然后主循环第419行通过函数指针调用了crawler_expired_eval()来做具体的expire工作:
https://github.com/memcached/memcached/blob/master/crawler.c#L194
--

然后是getSize()的问题。首先面试题里提到的getSize()好像是要返回当前时间所有“真正”没有expire的元素个数 —— 但现实中什么场景下需要知道这个比较精确的净值呢?而且Redis和Memcached都不支持这一命令(它们返回的count应该都是包括已经expire但没有清除的元素的),总体上感觉getSize()只是一个只是用来面试的伪需求。

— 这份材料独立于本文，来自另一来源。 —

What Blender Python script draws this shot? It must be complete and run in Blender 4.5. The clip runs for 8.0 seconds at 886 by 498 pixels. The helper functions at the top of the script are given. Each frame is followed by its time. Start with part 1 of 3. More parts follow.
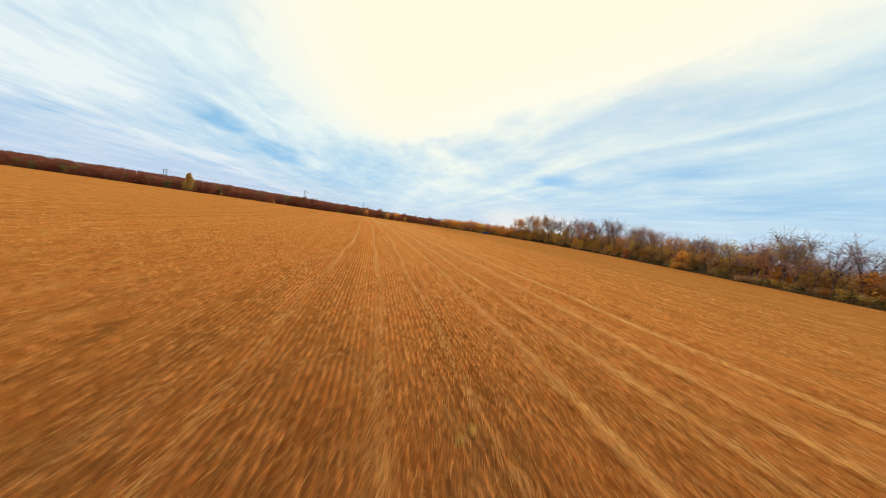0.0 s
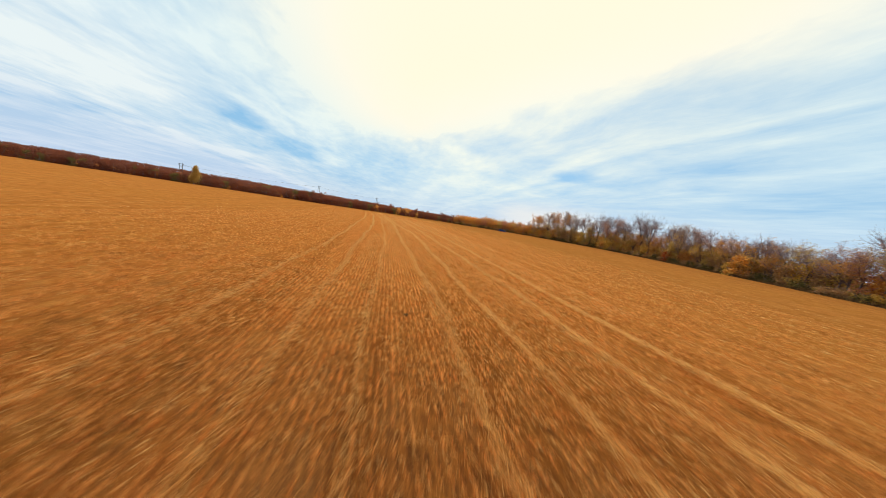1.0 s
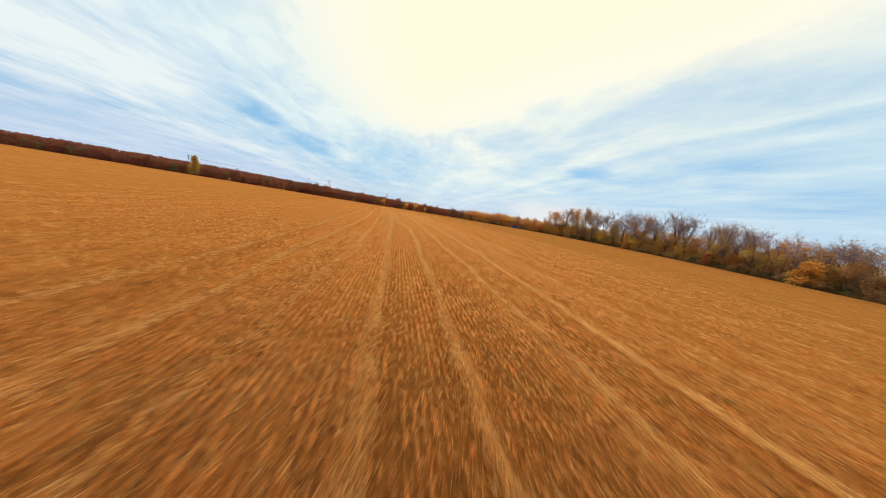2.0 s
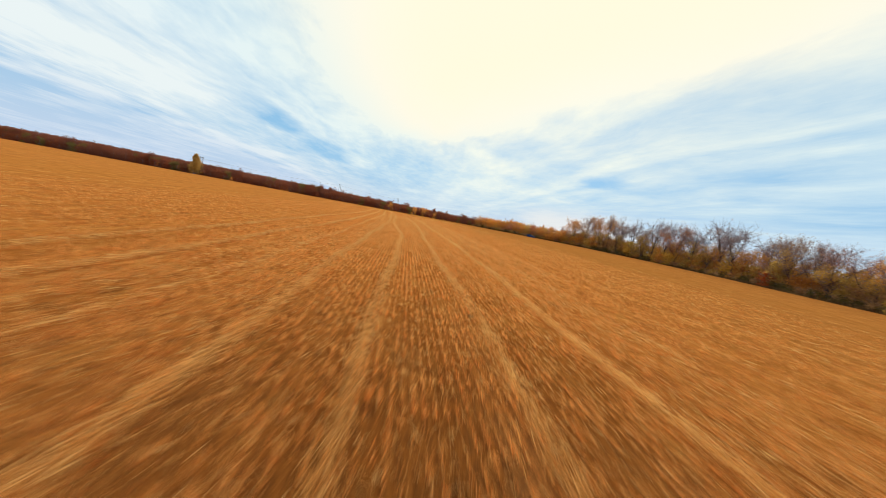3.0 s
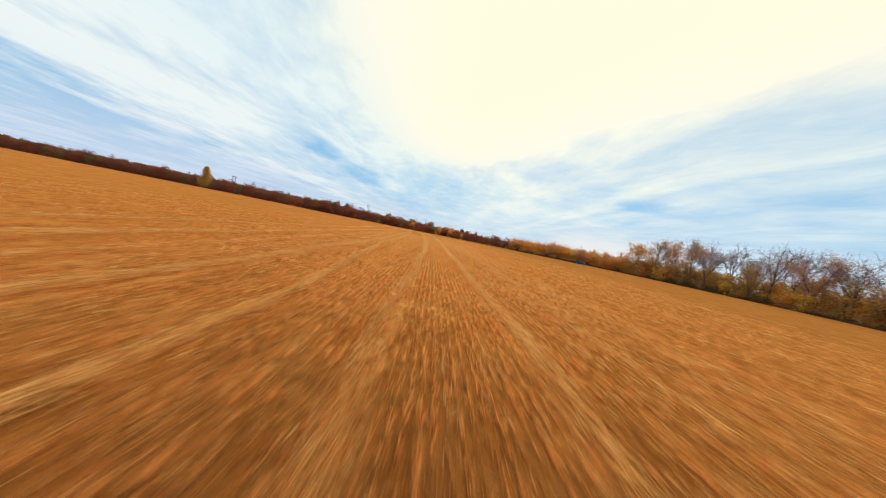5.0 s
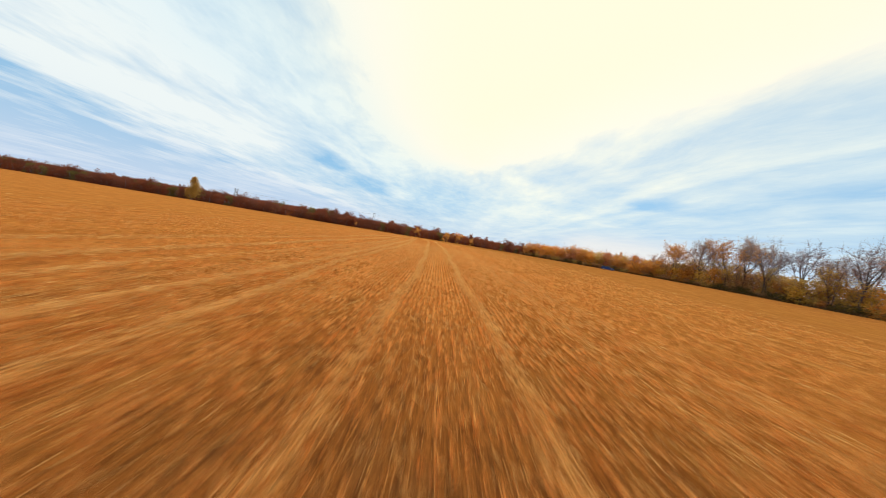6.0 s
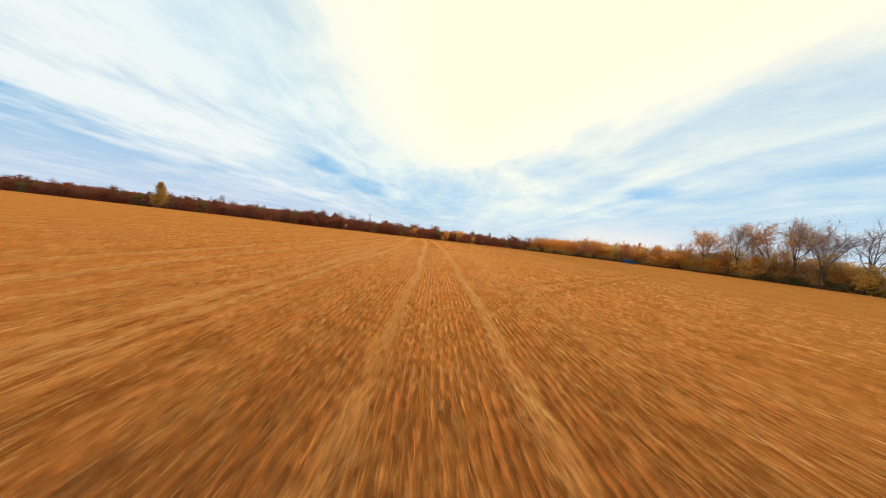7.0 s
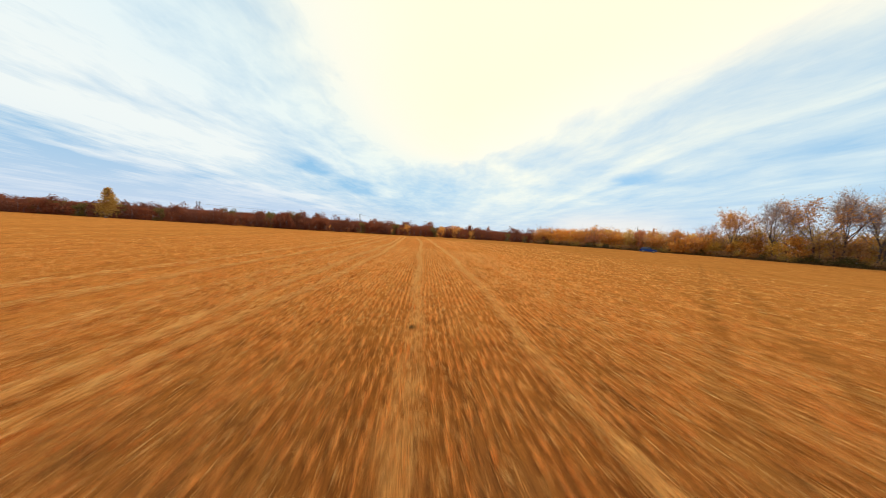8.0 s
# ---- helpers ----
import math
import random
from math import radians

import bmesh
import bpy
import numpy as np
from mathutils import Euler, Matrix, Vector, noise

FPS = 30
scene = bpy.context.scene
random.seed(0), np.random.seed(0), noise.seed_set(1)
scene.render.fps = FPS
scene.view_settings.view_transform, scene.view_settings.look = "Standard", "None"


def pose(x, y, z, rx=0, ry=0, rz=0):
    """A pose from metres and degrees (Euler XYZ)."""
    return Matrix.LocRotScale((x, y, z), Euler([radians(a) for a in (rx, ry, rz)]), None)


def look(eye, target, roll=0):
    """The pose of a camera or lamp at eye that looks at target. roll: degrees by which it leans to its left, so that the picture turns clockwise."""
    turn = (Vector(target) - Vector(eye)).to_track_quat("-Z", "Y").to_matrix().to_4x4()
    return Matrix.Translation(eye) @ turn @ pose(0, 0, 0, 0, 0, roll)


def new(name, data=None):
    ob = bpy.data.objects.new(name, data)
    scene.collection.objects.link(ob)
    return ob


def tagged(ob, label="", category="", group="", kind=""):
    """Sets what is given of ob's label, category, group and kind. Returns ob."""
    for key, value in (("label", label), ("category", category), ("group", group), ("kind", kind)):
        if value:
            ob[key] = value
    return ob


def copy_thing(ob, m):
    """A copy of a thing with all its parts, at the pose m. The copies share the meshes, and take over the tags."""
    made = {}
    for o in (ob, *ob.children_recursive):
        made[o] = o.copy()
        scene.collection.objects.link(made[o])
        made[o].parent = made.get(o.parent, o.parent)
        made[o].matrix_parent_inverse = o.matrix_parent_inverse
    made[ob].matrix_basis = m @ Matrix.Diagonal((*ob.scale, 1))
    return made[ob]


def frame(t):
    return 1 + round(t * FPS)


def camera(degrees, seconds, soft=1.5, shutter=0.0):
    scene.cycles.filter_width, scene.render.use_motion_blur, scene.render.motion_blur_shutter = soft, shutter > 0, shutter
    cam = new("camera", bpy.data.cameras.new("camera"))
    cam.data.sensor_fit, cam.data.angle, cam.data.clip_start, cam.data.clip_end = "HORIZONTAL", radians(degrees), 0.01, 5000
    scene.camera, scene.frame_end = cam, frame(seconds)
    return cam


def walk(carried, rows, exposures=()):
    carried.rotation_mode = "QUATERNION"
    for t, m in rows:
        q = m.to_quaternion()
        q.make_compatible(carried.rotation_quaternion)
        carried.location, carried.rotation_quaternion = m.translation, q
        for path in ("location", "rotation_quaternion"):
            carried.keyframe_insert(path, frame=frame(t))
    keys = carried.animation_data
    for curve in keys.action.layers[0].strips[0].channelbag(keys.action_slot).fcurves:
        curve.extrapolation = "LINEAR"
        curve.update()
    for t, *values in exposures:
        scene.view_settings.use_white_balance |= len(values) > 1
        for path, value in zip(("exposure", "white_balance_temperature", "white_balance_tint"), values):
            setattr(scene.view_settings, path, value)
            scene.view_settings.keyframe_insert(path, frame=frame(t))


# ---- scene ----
cam = camera(116.5, 8.0, soft=0.55, shutter=0.55)
# seconds, x, y, z, yaw, pitch, roll
FLIGHT = (
    (0.0, 0.00, 0.00, 4.03, -1.38, -5.55, 8.41), (0.5, 0.36, 4.92, 4.07, -0.09, -5.86, 8.70),
    (1.0, 0.68, 9.81, 4.03, 1.34, -6.73, 8.87), (1.5, 0.99, 14.71, 3.89, 2.38, -7.68, 9.09),
    (2.0, 1.21, 19.71, 3.67, 3.38, -7.93, 9.49), (2.5, 1.36, 24.85, 3.36, 4.50, -7.56, 10.05),
    (3.0, 1.35, 30.15, 3.01, 5.78, -6.85, 10.66), (3.5, 1.11, 35.62, 2.67, 7.28, -6.04, 11.23),
    (4.0, 0.58, 41.27, 2.42, 9.12, -5.15, 11.71), (4.5, -0.29, 47.14, 2.30, 10.91, -4.33, 11.84),
    (5.0, -1.33, 53.17, 2.30, 12.45, -3.50, 11.37), (5.5, -2.54, 59.25, 2.39, 13.70, -2.83, 10.48),
    (6.0, -3.92, 65.24, 2.49, 14.48, -2.54, 9.41), (6.5, -5.47, 71.03, 2.57, 14.68, -2.68, 8.28),
    (7.0, -7.23, 76.63, 2.62, 14.30, -2.88, 6.60), (7.5, -9.13, 82.10, 2.65, 13.55, -3.29, 4.84),
    (8.0, -11.09, 87.49, 2.65, 12.91, -3.61, 3.49))
walk(cam, [(t, pose(x, y, z, 90 + pitch, 0, yaw) @ pose(0, 0, 0, 0, 0, roll)) for t, x, y, z, yaw, pitch, roll in FLIGHT],
     exposures=((0.0, -0.03, 6420, 9), (3.0, -0.03, 6440, 9), (6.0, 0.0, 6540, 10), (8.0, 0.02, 6600, 10)))


# ---- node helpers ----
class Nodes:
    """Short hand for a node tree: each call adds one node and returns its output."""

    def __init__(self, tree):
        self.tree = tree

    def put(self, socket, value):
        if isinstance(value, bpy.types.NodeSocket):
            self.tree.links.new(value, socket)
        elif isinstance(value, (tuple, list)) and len(value) == 3 and socket.type == "RGBA":
            socket.default_value = (*value, 1)
        else:
            socket.default_value = value

    def add(self, kind, out=0, operation="", **inputs):
        node = self.tree.nodes.new(kind)
        if operation:
            node.operation = operation
        for key, value in inputs.items():
            self.put(node.inputs[int(key[1:])] if key[0] == "i" and key[1:].isdigit() else node.inputs[key], value)
        return node.outputs[out]

    def math(self, op, a, b=0.0, c=0.0):
        return self.add("ShaderNodeMath", 0, op, i0=a, i1=b, i2=c)

    def mul(self, a, b):
        return self.math("MULTIPLY", a, b)

    def plus(self, a, b):
        return self.math("ADD", a, b)

    def ramp(self, v, lo, hi, to0=0.0, to1=1.0):
        node = self.tree.nodes.new("ShaderNodeMapRange")
        node.interpolation_type = "SMOOTHSTEP"
        for n, value in enumerate((v, lo, hi, to0, to1)):
            self.put(node.inputs[n], value)
        return node.outputs[0]

    def mix(self, f, a, b, blend="MIX"):
        node = self.tree.nodes.new("ShaderNodeMix")
        node.data_type, node.blend_type = "RGBA", blend
        for n, value in ((0, f), (6, a), (7, b)):
            self.put(node.inputs[n], value)
        return node.outputs[2]

    def noise(self, vector, scale, detail=4.0, rough=0.55):
        return self.add("ShaderNodeTexNoise", 0, "", Vector=vector, Scale=scale, Detail=detail, Roughness=rough)

    def join(self, x, y, z=0.0):
        return self.add("ShaderNodeCombineXYZ", 0, "", X=x, Y=y, Z=z)


# ---- sky and sun: thin cloud in long bands, the sun behind it ahead ----
SUN_AZ, SUN_EL = -8.0, 46.0
sun_way = Vector((-math.sin(radians(SUN_AZ)) * math.cos(radians(SUN_EL)), math.cos(radians(SUN_AZ)) * math.cos(radians(SUN_EL)), math.sin(radians(SUN_EL))))
world = bpy.data.worlds.new("sky")
world.use_nodes = True
scene.world = world
W = Nodes(world.node_tree)
clear = W.tree.nodes.new("ShaderNodeTexSky")
clear.sky_type, clear.sun_disc = "NISHITA", False
clear.sun_elevation, clear.sun_rotation = radians(SUN_EL), radians(-SUN_AZ)
way = W.add("ShaderNodeTexCoord", 0)
split = W.tree.nodes.new("ShaderNodeSeparateXYZ")
W.put(split.inputs[0], way)
dx, dy, dz = split.outputs
up = W.plus(W.math("MAXIMUM", dz, 0.0), 0.06)
BAND = radians(13)
across = W.math("DIVIDE", W.plus(W.mul(dx, math.cos(BAND)), W.mul(dy, math.sin(BAND))), up)
along = W.math("DIVIDE", W.plus(W.mul(dx, -math.sin(BAND)), W.mul(dy, math.cos(BAND))), up)
# the bands wander a little
sway = W.math("SUBTRACT", W.noise(W.join(W.mul(across, 0.5), W.mul(along, 0.28), 3.1), 1.0, 3.0), 0.5)
fine = W.math("SUBTRACT", W.noise(W.join(W.mul(across, 1.6), W.mul(along, 0.9), 7.7), 1.0, 5.0), 0.5)
bent = W.plus(across, W.plus(W.mul(sway, 0.7), W.mul(fine, 0.3)))
streak = W.noise(W.join(W.mul(bent, 1.05), W.mul(along, 0.62), 0.4), 1.0, 6.0, 0.58)
wisp = W.noise(W.join(W.mul(bent, 3.4), W.mul(along, 1.3), 5.2), 1.0, 6.0, 0.62)
# how much cloud each band carries, from the left of the flight to the right
PROFILE = ((-6.5, 0.36), (-5.2, 0.22), (-4.0, 0.30), (-3.55, 0.42), (-3.3, 0.94), (-2.5, 0.96), (-1.6, 0.84), (-1.05, 0.80), (-0.85, 0.84), (-0.4, 0.95),
           (0.6, 0.9), (1.2, 0.72), (1.75, 0.52), (2.05, 0.76), (2.2, 0.5), (2.4, 0.72), (2.7, 0.5), (3.4, 0.5))
curve = W.tree.nodes.new("ShaderNodeValToRGB")
ends = curve.color_ramp.elements
for k, (place_at, amount) in enumerate(PROFILE):
    e = ends[k] if k < 2 else ends.new(1.0)
    e.position, e.color = (place_at + 7.0) / 11.0, (amount, amount, amount, 1)
W.put(curve.inputs[0], W.math("DIVIDE", W.plus(bent, 7.0), 11.0))
veil = W.math("MULTIPLY", curve.outputs[0], 1.0)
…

不过一定要支持的话也仍然可以用牺牲一点“实时性”的方法。

首先不妨假定expire的时间最长不能设到两天以后,那么最多就是3600 * 24 * 2 = 172800秒。现在开一个长度为172800的int型循环队列S,用数组实现(以支持对任意位置的随机访问),那么只要不到1MB的内存空间。这个队列就是记录未来每一秒内有多少个item将要expire的,每次add/update/remove item时都可以用O(1)时间维护。

同时,维护一个atomic int型的total_live_items变量,每次add/remove item时也是O(1)时间更新。最后,再用一个daemon线程,每隔一秒将total_live_item减去当前这秒对应的队列S的头部值,并将S向后滚动一秒。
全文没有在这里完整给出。